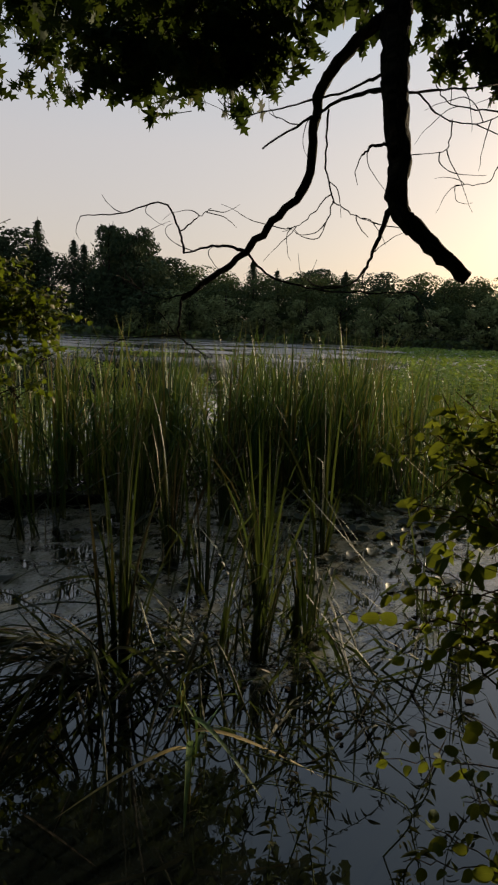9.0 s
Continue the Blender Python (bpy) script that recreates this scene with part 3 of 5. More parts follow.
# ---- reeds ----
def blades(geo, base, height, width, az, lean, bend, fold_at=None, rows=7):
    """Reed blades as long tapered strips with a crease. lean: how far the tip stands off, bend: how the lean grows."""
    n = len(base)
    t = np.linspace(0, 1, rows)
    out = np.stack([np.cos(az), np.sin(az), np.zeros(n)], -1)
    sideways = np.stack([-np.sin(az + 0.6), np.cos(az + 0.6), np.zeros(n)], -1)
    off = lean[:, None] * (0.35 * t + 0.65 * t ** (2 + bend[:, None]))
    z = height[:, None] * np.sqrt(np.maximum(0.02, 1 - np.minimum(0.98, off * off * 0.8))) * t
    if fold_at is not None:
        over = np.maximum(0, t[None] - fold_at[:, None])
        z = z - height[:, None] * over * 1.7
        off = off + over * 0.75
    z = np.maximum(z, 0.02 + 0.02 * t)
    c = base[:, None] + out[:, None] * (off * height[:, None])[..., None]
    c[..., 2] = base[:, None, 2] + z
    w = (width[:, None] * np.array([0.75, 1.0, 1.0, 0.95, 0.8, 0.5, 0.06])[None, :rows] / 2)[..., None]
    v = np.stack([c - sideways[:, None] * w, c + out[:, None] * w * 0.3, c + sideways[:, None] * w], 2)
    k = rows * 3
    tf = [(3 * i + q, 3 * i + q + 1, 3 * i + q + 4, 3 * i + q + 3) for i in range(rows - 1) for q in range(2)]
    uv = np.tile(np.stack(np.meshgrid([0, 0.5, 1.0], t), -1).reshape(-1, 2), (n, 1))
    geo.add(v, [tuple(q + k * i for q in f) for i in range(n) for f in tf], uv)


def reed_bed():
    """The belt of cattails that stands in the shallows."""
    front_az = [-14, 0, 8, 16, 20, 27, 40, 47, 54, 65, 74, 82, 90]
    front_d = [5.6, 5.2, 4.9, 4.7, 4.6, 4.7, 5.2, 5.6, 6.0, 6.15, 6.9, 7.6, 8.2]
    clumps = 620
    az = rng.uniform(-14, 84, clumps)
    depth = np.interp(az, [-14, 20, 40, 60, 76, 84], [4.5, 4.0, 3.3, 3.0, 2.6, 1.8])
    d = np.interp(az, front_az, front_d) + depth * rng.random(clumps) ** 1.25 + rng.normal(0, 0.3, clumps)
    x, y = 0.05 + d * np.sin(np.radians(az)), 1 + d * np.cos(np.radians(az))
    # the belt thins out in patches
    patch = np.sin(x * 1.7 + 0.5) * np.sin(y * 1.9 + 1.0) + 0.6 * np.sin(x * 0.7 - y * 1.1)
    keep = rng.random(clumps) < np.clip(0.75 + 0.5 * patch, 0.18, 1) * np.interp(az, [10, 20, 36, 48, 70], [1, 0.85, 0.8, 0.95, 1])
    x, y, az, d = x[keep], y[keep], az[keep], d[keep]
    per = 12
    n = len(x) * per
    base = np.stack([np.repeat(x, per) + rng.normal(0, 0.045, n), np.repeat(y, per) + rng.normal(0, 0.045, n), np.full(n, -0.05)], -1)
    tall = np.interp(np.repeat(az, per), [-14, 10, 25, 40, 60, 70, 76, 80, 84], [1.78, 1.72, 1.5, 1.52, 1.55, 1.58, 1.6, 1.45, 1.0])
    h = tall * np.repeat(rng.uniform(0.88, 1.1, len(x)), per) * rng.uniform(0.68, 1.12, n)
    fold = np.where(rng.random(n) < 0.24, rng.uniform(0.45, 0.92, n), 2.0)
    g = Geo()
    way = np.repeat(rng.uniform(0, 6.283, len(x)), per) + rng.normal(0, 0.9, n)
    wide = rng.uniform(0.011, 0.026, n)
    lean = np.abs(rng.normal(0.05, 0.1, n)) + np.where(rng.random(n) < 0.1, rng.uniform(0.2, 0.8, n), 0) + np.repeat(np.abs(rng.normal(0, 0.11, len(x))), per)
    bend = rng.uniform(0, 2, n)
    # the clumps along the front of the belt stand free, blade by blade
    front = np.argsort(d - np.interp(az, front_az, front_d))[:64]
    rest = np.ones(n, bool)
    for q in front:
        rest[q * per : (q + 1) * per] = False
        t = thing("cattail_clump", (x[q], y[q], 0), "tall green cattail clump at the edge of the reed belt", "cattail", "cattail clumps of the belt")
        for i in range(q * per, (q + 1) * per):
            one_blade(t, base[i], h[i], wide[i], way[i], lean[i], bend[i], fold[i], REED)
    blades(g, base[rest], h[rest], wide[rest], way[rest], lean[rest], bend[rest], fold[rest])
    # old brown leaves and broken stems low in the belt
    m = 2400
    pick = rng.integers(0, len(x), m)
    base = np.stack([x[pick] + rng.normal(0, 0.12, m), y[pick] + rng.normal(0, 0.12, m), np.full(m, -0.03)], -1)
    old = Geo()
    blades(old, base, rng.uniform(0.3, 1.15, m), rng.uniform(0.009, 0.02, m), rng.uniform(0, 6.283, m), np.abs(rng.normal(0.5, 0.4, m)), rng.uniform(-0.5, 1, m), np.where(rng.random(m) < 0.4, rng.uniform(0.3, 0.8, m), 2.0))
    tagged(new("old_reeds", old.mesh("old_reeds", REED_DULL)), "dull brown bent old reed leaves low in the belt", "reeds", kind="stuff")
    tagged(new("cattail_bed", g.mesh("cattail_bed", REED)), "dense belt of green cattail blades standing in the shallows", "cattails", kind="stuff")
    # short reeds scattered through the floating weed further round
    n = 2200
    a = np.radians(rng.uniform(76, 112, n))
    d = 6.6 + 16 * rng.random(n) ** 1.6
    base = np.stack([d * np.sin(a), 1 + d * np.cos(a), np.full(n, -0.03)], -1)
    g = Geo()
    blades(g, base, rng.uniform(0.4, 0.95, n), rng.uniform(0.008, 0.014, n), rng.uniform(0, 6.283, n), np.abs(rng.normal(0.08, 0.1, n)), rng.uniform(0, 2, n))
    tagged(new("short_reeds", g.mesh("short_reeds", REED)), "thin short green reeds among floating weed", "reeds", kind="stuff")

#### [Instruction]
Omit pictures; set down the rest of the material word for word.

#### [Full response]
9.0 s
Continue the Blender Python (bpy) script that recreates this scene with part 3 of 5. More parts follow.
# ---- reeds ----
def blades(geo, base, height, width, az, lean, bend, fold_at=None, rows=7):
    """Reed blades as long tapered strips with a crease. lean: how far the tip stands off, bend: how the lean grows."""
    n = len(base)
    t = np.linspace(0, 1, rows)
    out = np.stack([np.cos(az), np.sin(az), np.zeros(n)], -1)
    sideways = np.stack([-np.sin(az + 0.6), np.cos(az + 0.6), np.zeros(n)], -1)
    off = lean[:, None] * (0.35 * t + 0.65 * t ** (2 + bend[:, None]))
    z = height[:, None] * np.sqrt(np.maximum(0.02, 1 - np.minimum(0.98, off * off * 0.8))) * t
    if fold_at is not None:
        over = np.maximum(0, t[None] - fold_at[:, None])
        z = z - height[:, None] * over * 1.7
        off = off + over * 0.75
    z = np.maximum(z, 0.02 + 0.02 * t)
    c = base[:, None] + out[:, None] * (off * height[:, None])[..., None]
    c[..., 2] = base[:, None, 2] + z
    w = (width[:, None] * np.array([0.75, 1.0, 1.0, 0.95, 0.8, 0.5, 0.06])[None, :rows] / 2)[..., None]
    v = np.stack([c - sideways[:, None] * w, c + out[:, None] * w * 0.3, c + sideways[:, None] * w], 2)
    k = rows * 3
    tf = [(3 * i + q, 3 * i + q + 1, 3 * i + q + 4, 3 * i + q + 3) for i in range(rows - 1) for q in range(2)]
    uv = np.tile(np.stack(np.meshgrid([0, 0.5, 1.0], t), -1).reshape(-1, 2), (n, 1))
    geo.add(v, [tuple(q + k * i for q in f) for i in range(n) for f in tf], uv)


def reed_bed():
    """The belt of cattails that stands in the shallows."""
    front_az = [-14, 0, 8, 16, 20, 27, 40, 47, 54, 65, 74, 82, 90]
    front_d = [5.6, 5.2, 4.9, 4.7, 4.6, 4.7, 5.2, 5.6, 6.0, 6.15, 6.9, 7.6, 8.2]
    clumps = 620
    az = rng.uniform(-14, 84, clumps)
    depth = np.interp(az, [-14, 20, 40, 60, 76, 84], [4.5, 4.0, 3.3, 3.0, 2.6, 1.8])
    d = np.interp(az, front_az, front_d) + depth * rng.random(clumps) ** 1.25 + rng.normal(0, 0.3, clumps)
    x, y = 0.05 + d * np.sin(np.radians(az)), 1 + d * np.cos(np.radians(az))
    # the belt thins out in patches
    patch = np.sin(x * 1.7 + 0.5) * np.sin(y * 1.9 + 1.0) + 0.6 * np.sin(x * 0.7 - y * 1.1)
    keep = rng.random(clumps) < np.clip(0.75 + 0.5 * patch, 0.18, 1) * np.interp(az, [10, 20, 36, 48, 70], [1, 0.85, 0.8, 0.95, 1])
    x, y, az, d = x[keep], y[keep], az[keep], d[keep]
    per = 12
    n = len(x) * per
    base = np.stack([np.repeat(x, per) + rng.normal(0, 0.045, n), np.repeat(y, per) + rng.normal(0, 0.045, n), np.full(n, -0.05)], -1)
    tall = np.interp(np.repeat(az, per), [-14, 10, 25, 40, 60, 70, 76, 80, 84], [1.78, 1.72, 1.5, 1.52, 1.55, 1.58, 1.6, 1.45, 1.0])
    h = tall * np.repeat(rng.uniform(0.88, 1.1, len(x)), per) * rng.uniform(0.68, 1.12, n)
    fold = np.where(rng.random(n) < 0.24, rng.uniform(0.45, 0.92, n), 2.0)
    g = Geo()
    way = np.repeat(rng.uniform(0, 6.283, len(x)), per) + rng.normal(0, 0.9, n)
    wide = rng.uniform(0.011, 0.026, n)
    lean = np.abs(rng.normal(0.05, 0.1, n)) + np.where(rng.random(n) < 0.1, rng.uniform(0.2, 0.8, n), 0) + np.repeat(np.abs(rng.normal(0, 0.11, len(x))), per)
    bend = rng.uniform(0, 2, n)
    # the clumps along the front of the belt stand free, blade by blade
    front = np.argsort(d - np.interp(az, front_az, front_d))[:64]
    rest = np.ones(n, bool)
    for q in front:
        rest[q * per : (q + 1) * per] = False
        t = thing("cattail_clump", (x[q], y[q], 0), "tall green cattail clump at the edge of the reed belt", "cattail", "cattail clumps of the belt")
        for i in range(q * per, (q + 1) * per):
            one_blade(t, base[i], h[i], wide[i], way[i], lean[i], bend[i], fold[i], REED)
    blades(g, base[rest], h[rest], wide[rest], way[rest], lean[rest], bend[rest], fold[rest])
    # old brown leaves and broken stems low in the belt
    m = 2400
    pick = rng.integers(0, len(x), m)
    base = np.stack([x[pick] + rng.normal(0, 0.12, m), y[pick] + rng.normal(0, 0.12, m), np.full(m, -0.03)], -1)
    old = Geo()
    blades(old, base, rng.uniform(0.3, 1.15, m), rng.uniform(0.009, 0.02, m), rng.uniform(0, 6.283, m), np.abs(rng.normal(0.5, 0.4, m)), rng.uniform(-0.5, 1, m), np.where(rng.random(m) < 0.4, rng.uniform(0.3, 0.8, m), 2.0))
    tagged(new("old_reeds", old.mesh("old_reeds", REED_DULL)), "dull brown bent old reed leaves low in the belt", "reeds", kind="stuff")
    tagged(new("cattail_bed", g.mesh("cattail_bed", REED)), "dense belt of green cattail blades standing in the shallows", "cattails", kind="stuff")
    # short reeds scattered through the floating weed further round
    n = 2200
    a = np.radians(rng.uniform(76, 112, n))
    d = 6.6 + 16 * rng.random(n) ** 1.6
    base = np.stack([d * np.sin(a), 1 + d * np.cos(a), np.full(n, -0.03)], -1)
    g = Geo()
    blades(g, base, rng.uniform(0.4, 0.95, n), rng.uniform(0.008, 0.014, n), rng.uniform(0, 6.283, n), np.abs(rng.normal(0.08, 0.1, n)), rng.uniform(0, 2, n))
    tagged(new("short_reeds", g.mesh("short_reeds", REED)), "thin short green reeds among floating weed", "reeds", kind="stuff")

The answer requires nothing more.